Bernardo o la Boca de Miel (20 de agosto)

Autor: Adolfo Carreto

 

 

Me hubiese gustado toparme, tal día como hoy, y en cualquier lugar público de nuestros lugares públicos, plazas, avenidas, cátedras, foros, concentraciones, Internet inclusive, con este tal Bernardo, al que terminaron llamando “El doctor melifluo”, es decir, el de la boca de miel. Intuyo que lo que salía por su boca, esto es, su verbo, su predicación, sus enseñanzas, sus consejos, sonaba tan bien y deleitaba tanto al paladar de la conciencia, era de una delicadeza exquisita y de un convencimiento total. Virtud que se me antoja de nacimiento, pues nada le costó convencer a cuatro hermanos, un tío, a todos los jóvenes que andaban en sus andanzas, que eran muchos y divertidos, posteriormente a su padre y hasta a su cuñado para comenzar a vivir otra vida según los cánones de las abadías del cister.
Pero antes había convencido a sus amigos de la delicia de las juergas, de las canciones en las tabernas, de los amoríos a corto plazo, de las salidas, del buen comer, del beber aunque no fuera tan bueno. O sea, que era un tipo a quien no le gustaba la privación. Y como tenía recursos para todo ese derroche, derrochó no hasta el hastío pero sí hasta el convencimiento de que por ese camino no llegaría muy lejos. Era buen mozo y por ende presumido. Y por lo tanto, derrochador. Hasta que un buen día puso punto final a sus juergas ante el asombro de familiares y amigos y se decidió por el cister.
No parecían los monasterios los lugares aptos para este muchacho a quien le gustaba la libertad de las plazas o los encierros de las tabernas.
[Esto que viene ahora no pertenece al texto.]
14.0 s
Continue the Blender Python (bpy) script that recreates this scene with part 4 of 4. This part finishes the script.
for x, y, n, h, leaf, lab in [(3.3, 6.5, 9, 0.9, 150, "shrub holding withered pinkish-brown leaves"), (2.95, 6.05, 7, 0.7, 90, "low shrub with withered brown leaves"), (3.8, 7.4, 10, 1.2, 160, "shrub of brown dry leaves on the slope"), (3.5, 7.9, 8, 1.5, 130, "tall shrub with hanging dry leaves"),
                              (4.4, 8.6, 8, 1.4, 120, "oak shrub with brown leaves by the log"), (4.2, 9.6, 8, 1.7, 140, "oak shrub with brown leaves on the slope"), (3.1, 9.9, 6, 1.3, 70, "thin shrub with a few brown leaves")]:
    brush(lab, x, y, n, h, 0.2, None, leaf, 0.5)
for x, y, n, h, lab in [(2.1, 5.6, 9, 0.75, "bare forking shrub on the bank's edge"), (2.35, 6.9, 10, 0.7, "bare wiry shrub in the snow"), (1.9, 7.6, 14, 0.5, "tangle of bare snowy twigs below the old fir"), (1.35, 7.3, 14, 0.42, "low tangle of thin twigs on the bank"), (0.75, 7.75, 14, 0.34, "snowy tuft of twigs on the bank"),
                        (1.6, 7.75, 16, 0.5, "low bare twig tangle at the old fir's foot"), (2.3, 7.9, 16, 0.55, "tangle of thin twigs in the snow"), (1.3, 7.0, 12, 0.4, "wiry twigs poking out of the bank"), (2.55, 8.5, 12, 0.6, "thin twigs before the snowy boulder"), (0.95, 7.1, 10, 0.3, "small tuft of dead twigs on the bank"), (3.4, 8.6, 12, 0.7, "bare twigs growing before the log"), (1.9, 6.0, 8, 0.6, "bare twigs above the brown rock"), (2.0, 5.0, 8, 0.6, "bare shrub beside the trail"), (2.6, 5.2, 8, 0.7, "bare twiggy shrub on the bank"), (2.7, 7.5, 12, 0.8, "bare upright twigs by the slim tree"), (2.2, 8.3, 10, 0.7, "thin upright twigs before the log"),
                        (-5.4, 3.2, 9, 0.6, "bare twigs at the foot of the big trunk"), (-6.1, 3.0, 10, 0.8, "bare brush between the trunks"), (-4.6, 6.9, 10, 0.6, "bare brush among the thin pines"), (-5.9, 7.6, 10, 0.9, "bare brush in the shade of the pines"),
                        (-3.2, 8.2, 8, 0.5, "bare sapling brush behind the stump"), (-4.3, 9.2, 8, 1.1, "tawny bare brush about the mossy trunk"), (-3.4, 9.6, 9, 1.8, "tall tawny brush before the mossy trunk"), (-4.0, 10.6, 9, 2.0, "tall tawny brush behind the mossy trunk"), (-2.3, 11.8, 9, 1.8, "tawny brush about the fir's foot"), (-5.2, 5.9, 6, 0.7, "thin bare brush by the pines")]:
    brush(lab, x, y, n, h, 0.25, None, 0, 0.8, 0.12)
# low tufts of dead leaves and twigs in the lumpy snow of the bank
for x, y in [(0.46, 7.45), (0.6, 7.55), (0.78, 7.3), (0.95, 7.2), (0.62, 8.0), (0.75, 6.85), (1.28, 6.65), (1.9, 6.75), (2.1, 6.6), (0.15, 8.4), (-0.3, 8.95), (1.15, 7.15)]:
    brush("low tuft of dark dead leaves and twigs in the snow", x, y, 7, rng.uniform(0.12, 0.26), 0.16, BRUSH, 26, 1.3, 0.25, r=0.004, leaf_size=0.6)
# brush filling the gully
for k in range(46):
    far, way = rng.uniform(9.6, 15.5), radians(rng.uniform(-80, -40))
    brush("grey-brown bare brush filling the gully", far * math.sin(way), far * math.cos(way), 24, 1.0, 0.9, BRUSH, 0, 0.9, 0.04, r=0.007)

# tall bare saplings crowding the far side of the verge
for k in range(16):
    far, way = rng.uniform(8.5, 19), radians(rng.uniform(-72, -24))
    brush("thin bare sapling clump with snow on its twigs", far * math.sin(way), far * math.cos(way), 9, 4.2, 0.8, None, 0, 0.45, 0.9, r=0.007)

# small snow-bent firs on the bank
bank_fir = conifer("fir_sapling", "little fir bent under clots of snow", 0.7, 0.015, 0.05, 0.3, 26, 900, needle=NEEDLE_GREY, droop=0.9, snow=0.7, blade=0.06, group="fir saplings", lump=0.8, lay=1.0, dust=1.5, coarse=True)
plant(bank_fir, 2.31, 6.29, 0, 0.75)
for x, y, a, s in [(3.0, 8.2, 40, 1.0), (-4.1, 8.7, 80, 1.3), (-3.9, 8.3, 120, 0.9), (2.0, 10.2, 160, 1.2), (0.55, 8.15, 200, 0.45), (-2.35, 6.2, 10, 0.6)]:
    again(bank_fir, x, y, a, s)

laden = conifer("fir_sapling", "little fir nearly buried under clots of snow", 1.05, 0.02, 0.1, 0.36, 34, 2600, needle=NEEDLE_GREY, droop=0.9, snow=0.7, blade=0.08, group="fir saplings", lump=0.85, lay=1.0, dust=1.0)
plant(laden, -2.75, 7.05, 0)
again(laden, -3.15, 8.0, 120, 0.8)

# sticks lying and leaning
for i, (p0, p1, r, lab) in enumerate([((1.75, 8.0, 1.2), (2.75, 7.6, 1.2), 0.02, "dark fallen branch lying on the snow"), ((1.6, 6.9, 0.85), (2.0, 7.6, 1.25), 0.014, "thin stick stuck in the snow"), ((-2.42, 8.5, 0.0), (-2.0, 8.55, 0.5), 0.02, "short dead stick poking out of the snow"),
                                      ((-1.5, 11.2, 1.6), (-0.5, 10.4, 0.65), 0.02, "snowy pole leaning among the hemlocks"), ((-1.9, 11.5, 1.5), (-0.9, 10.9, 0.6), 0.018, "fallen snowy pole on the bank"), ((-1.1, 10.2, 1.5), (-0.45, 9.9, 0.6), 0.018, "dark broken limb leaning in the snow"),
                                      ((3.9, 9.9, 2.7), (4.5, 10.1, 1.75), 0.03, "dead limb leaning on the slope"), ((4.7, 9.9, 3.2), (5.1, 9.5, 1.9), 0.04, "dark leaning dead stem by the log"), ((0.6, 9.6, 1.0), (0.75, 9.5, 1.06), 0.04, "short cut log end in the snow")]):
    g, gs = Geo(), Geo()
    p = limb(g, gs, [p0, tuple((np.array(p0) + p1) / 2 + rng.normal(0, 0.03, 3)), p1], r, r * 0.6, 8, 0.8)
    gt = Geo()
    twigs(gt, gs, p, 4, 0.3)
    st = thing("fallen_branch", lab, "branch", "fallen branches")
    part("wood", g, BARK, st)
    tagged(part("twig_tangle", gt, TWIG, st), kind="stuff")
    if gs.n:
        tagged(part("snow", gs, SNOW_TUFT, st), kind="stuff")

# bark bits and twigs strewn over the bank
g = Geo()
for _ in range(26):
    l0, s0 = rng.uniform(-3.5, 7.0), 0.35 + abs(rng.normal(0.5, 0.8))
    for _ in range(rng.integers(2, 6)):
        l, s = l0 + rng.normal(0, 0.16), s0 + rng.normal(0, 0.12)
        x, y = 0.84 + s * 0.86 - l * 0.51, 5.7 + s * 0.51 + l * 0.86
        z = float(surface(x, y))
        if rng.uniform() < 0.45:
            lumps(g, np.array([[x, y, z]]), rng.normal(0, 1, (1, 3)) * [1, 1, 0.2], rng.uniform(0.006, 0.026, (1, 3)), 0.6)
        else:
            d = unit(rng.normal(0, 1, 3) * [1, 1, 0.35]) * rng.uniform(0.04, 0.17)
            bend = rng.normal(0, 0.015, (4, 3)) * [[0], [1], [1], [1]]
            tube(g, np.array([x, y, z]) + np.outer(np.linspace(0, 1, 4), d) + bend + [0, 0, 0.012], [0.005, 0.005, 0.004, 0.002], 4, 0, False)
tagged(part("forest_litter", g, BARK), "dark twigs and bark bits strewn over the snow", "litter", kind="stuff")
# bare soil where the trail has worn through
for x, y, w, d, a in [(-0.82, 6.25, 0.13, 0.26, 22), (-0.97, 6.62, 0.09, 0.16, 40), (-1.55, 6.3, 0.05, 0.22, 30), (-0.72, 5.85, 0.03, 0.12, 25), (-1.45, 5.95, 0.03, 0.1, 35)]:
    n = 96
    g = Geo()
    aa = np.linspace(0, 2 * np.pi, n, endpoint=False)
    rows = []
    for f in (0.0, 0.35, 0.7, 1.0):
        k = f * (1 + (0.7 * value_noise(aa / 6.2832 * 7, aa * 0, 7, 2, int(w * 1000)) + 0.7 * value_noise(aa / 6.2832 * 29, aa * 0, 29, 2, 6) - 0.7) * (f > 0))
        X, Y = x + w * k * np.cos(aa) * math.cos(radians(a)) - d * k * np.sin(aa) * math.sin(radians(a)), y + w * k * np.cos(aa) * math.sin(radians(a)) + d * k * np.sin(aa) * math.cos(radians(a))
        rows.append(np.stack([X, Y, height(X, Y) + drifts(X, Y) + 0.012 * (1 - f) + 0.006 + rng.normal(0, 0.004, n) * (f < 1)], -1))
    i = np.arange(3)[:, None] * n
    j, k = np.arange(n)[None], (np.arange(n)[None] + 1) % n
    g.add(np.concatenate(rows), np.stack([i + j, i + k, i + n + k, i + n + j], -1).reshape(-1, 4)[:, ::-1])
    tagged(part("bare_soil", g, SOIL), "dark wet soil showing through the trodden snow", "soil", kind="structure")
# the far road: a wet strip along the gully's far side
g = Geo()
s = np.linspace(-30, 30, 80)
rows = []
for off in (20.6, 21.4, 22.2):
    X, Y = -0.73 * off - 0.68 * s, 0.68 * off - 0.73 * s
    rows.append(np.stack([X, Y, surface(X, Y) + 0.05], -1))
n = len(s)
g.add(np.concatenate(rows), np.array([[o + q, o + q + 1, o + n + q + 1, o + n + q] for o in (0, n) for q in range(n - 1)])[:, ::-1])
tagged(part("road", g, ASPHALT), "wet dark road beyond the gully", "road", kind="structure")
Y sin embargo, algo le susurraron los monasterios que llegó a fundar hasta trescientos, quizá quien más conventos haya fundado en la historia de las fundaciones, que va desde entonces hasta nuestros días.
Digo que me hubiese gustado toparme con él tanto cuando se daba al libertinaje como cuando se dio al claustro. Porque ni dentro ni fuera del convento le faltó la palabra, el convencimiento, el don de atracción. O sea, un espécimen que se hubiesen sorteado hoy día muchas organizaciones, tanto religiosas como políticas, como culturales, como financieras. Porque hoy por hoy todo negocio se fructifica sobre la base del convencimiento, o eso que otros denominan publicidad.
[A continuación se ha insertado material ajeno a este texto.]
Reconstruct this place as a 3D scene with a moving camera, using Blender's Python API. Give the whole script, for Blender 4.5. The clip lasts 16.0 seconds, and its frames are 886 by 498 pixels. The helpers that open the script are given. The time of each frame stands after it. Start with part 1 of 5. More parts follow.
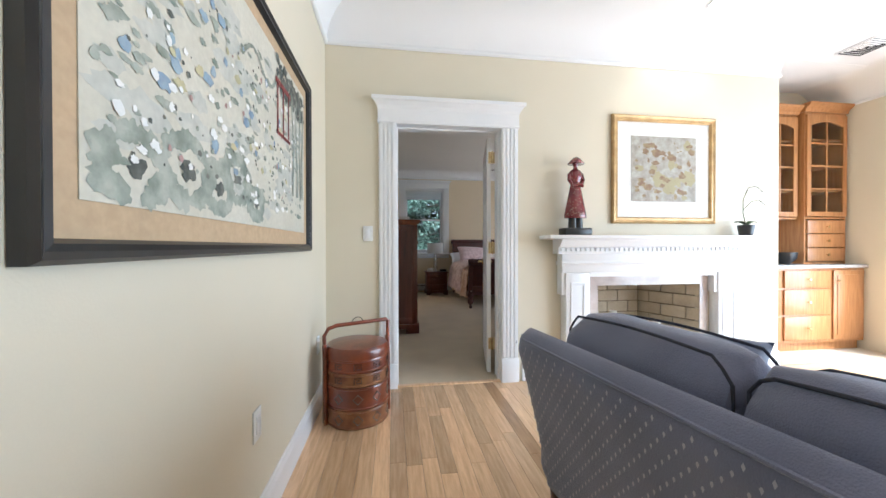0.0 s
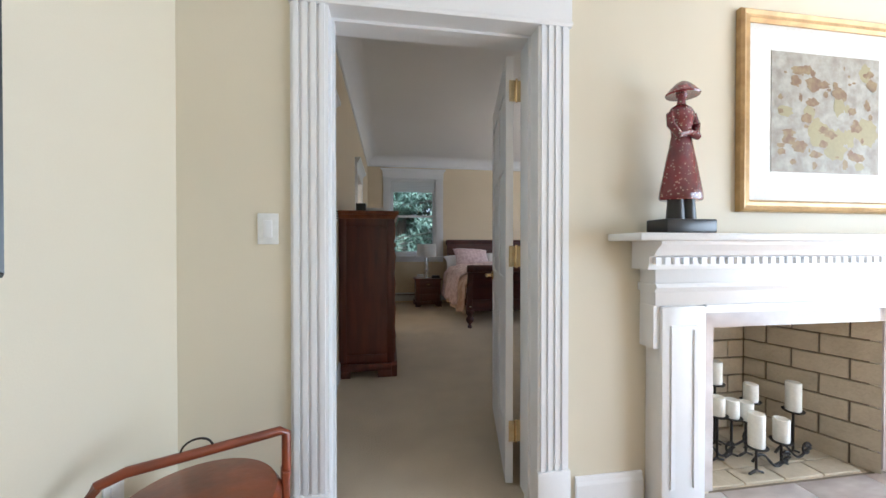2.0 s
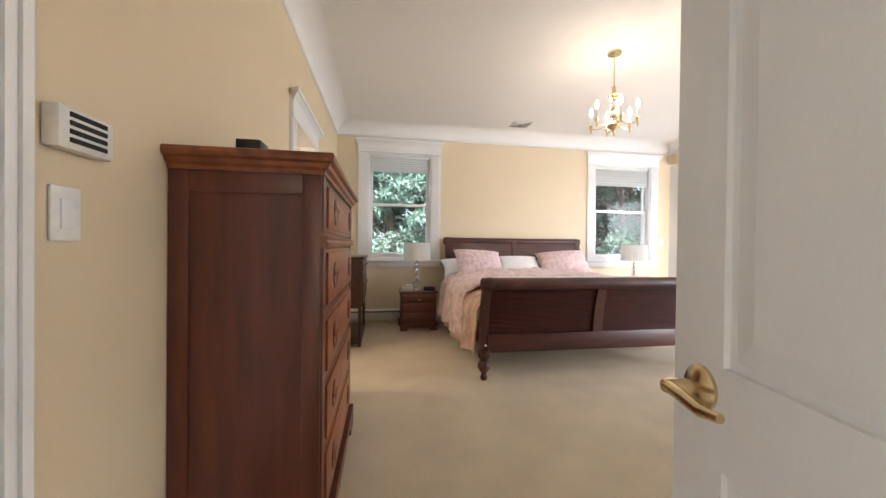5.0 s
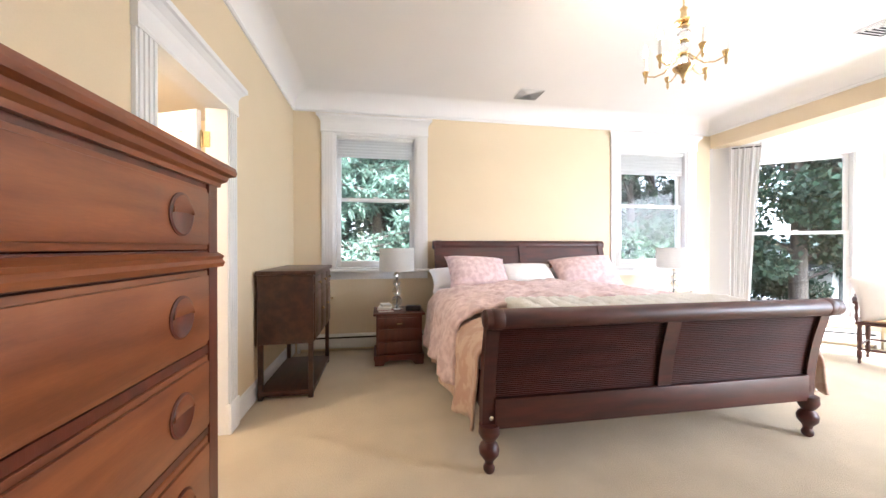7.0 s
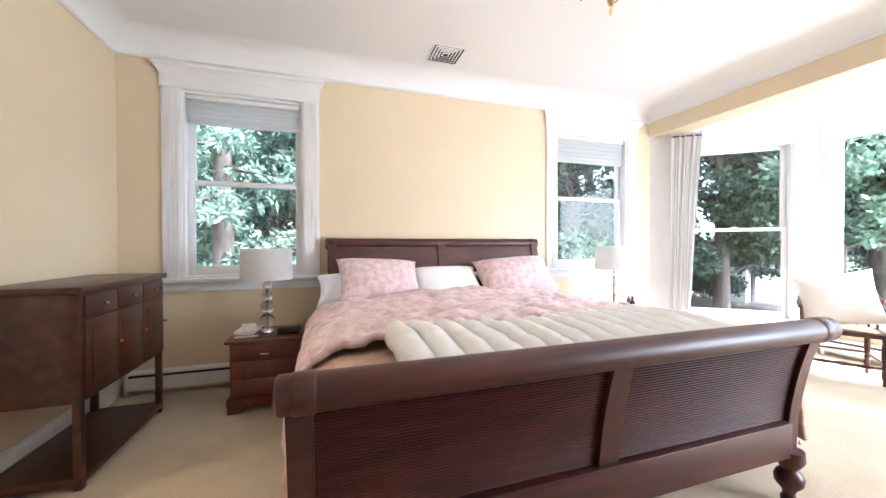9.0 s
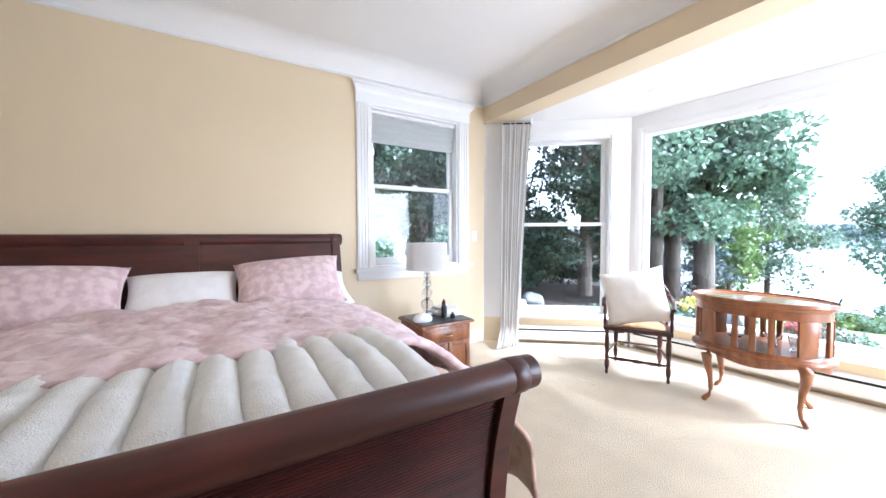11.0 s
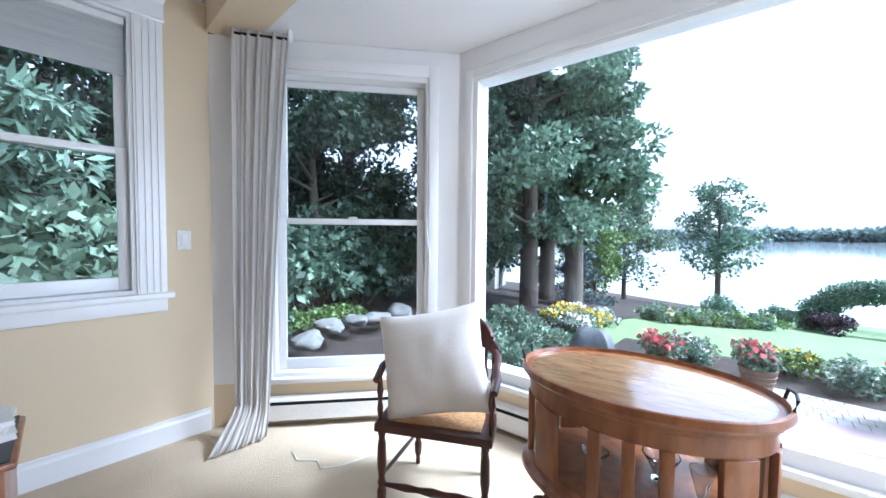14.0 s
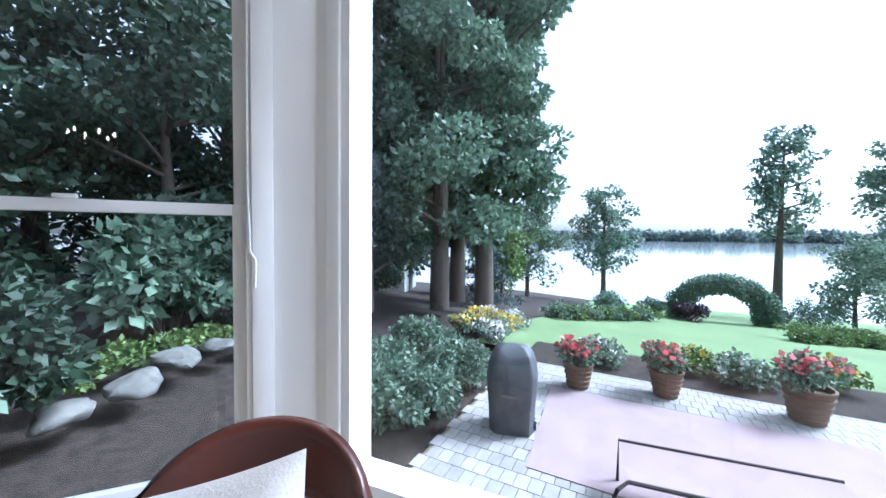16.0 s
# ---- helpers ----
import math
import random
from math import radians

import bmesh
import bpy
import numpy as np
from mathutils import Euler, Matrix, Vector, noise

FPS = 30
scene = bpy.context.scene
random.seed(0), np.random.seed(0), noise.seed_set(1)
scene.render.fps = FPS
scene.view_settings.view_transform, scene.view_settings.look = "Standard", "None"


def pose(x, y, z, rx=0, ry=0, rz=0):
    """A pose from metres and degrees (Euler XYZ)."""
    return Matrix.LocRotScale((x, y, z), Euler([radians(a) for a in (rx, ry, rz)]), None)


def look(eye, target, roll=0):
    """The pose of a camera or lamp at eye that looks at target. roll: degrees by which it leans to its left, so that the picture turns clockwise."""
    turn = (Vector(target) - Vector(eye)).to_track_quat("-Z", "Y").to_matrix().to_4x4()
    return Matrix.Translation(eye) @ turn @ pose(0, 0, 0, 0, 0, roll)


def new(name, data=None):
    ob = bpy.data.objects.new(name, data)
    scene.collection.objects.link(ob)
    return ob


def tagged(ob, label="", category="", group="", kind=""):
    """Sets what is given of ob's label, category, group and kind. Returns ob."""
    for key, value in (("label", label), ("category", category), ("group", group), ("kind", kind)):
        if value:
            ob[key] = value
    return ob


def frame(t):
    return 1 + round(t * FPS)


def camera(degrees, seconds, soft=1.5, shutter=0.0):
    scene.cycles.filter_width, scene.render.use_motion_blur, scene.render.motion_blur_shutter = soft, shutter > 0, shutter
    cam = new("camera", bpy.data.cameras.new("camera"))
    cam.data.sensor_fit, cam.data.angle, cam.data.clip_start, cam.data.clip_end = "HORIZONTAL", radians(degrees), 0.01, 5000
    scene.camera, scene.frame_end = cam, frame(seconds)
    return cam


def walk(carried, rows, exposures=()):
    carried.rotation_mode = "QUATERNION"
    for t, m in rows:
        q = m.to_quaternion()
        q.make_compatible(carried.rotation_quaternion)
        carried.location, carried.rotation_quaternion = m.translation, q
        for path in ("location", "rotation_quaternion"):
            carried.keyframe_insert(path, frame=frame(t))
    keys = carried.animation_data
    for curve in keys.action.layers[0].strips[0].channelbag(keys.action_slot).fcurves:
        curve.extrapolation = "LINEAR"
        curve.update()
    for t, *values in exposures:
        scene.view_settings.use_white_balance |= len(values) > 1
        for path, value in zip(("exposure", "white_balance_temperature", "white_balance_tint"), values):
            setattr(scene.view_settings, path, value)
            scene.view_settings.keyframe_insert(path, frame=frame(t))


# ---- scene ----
cam = camera(102.7, 16.0)
PATH = [
    (0, (-0.352, -0.673, 1.124), (-0.075, 1.308, 1.109), -0.1),
    (0.5, (-0.287, -0.33, 1.138), (-0.002, 1.649, 1.125), -0.4),
    (1, (-0.196, 0.034, 1.137), (0.098, 2.012, 1.125), -0.2),
    (1.5, (-0.13, 0.373, 1.147), (0.162, 2.351, 1.13), -0.0),
    (2, (-0.092, 0.723, 1.159), (0.207, 2.7, 1.143), 0.0),
    (2.5, (-0.039, 1.071, 1.156), (0.277, 3.046, 1.143), 0.5),
    (3, (-0.005, 1.39, 1.145), (0.321, 3.363, 1.13), 0.7),
    (3.5, (0.028, 1.704, 1.156), (0.358, 3.676, 1.137), 0.7),
    (4, (0.087, 2.022, 1.156), (0.421, 3.993, 1.136), 0.9),
    (6.5, (0.321, 3.516, 1.195), (0.66, 5.487, 1.184), -0.0),
    (7, (0.455, 3.777, 1.212), (0.802, 5.747, 1.202), -0.0),
    (7.5, (0.609, 3.99, 1.216), (0.949, 5.961, 1.2), -0.1),
    (8, (0.74, 4.2, 1.241), (1.116, 6.164, 1.212), -0.1),
    (8.5, (0.902, 4.382, 1.219), (1.382, 6.323, 1.201), -0.2),
    (9, (1.102, 4.531, 1.225), (1.716, 6.435, 1.203), -0.2),
    (9.5, (1.324, 4.681, 1.22), (2.083, 6.532, 1.199), -0.2),
    (12, (3.18, 4.724, 1.311), (4.378, 6.323, 1.21), 0.4),
    (12.5, (3.499, 4.861, 1.277), (4.781, 6.395, 1.196), 0.7),
    (13, (3.8, 5.008, 1.271), (5.152, 6.48, 1.199), 0.6),
    (13.5, (4.114, 5.158, 1.294), (5.527, 6.572, 1.218), 0.6),
    (14, (4.38, 5.363, 1.309), (5.847, 6.72, 1.232), 0.5),
    (14.5, (4.646, 5.559, 1.303), (6.188, 6.83, 1.226), 0.5),
    (15, (4.93, 5.724, 1.316), (6.545, 6.901, 1.24), 0.8),
    (15.5, (5.147, 5.846, 1.306), (6.831, 6.923, 1.234), 0.7),
    (16, (5.375, 5.957, 1.311), (7.133, 6.907, 1.239), 0.6),
]
EXPOSURES = [(0, 1.93, 5200, 10), (2.5, 1.9, 5250, 10), (4.0, 2.5, 5900, 12), (6.5, 3.55, 5700, 14), (9.5, 3.42, 5400, 14), (12, 2.42, 5100, 11), (14, 1.9, 5000, 10), (16, 1.4, 5000, 10)]
walk(cam, [(t, look(eye, target, roll)) for t, eye, target, roll in PATH], EXPOSURES)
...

El siglo once produjo muchos personajes pintorescos, dentro y fuera de los claustros. Y este Bernardo, al que se le conoce por el claustro de Claraval, lo fue dentro y fuera. Los argumentos para los dos retazos de esta vida fueron radicalmente distintos, pero la locuacidad, el don de atrapar, fue siempre con la misma técnica: la palabra bien dicha, la exposición sin trampa, los pros y los contras.
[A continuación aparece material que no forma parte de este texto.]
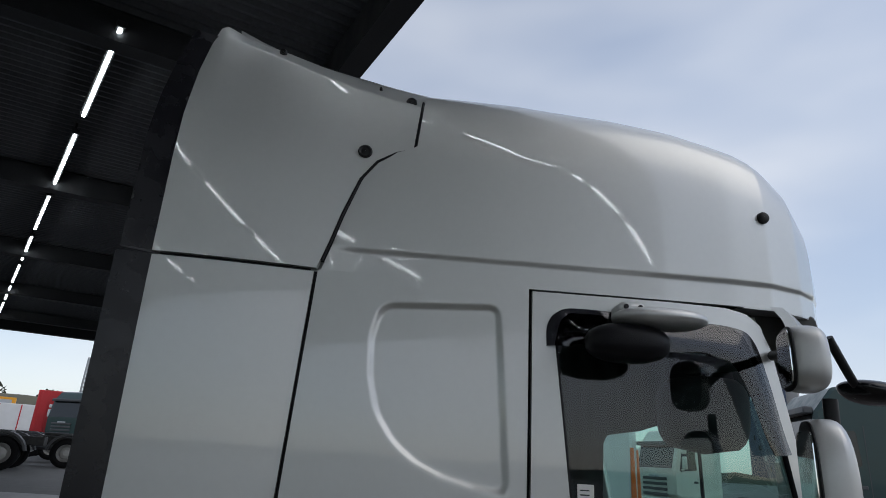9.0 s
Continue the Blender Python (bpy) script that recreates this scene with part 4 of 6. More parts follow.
for yy, zz in ((0.725, 2.697), (0.39, 2.697), (0.37, 2.115), (0.755, 2.105), (0.565, 2.385), (0.72, 2.265), (0.34, 2.5)):
    part("cap", Shape().lathe([(0.001, -0.0012), (0.011, -0.0012), (0.0125, 0.0), (0.013, 0.003)], (-0.9065 + lean(zz), yy, zz), "x", 16), SILVER_PLASTIC, cover)
# cable cover and conduit
cc = rounded([(1.172, 2.432), (1.205, 2.432), (1.208, 2.53), (1.235, 2.565), (1.235, 2.64), (1.225, 2.655), (1.17, 2.655)], 0.008)
cb = tpart("cable_cover", Shape().prism(cc, -0.775, -0.842, "x", 0.012), SILVER_PLASTIC, "silver cable cover")
part("flange", Shape().box((-0.778, 1.135, 2.545), (0.008, 0.075, 0.225), 0.003), SILVER_PLASTIC, cb)
for zz in (2.47, 2.58):
    part("screw", Shape().lathe([(0.001, -0.006), (0.007, -0.005), (0.008, 0.0)], (-0.783, 1.118, zz), "x", 12), BLACK_STEEL, cb)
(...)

Hay personas que nacen antes de tiempo. O no. Cada quien nace en el tiempo que le pertenece, lo que ocurre es que las hay que naciendo en su tiempo se extienden y son válidas para todos los tiempos, que es el caso de Bernardo. Ahí perduras, como argumentos permanentes, sus monasterios y abadías y su palabra de miel, esa que todos estaban dispuestos a degustar.
Milagros no son muchos los que se le atribuyen pero a mí me gusta ese que le endilgaron en vida: Doctor melifluo. El milagro de la palabra encendida y de la dedicación exclusiva a la divulgación de la verdad, dentro y fuera de los claustros.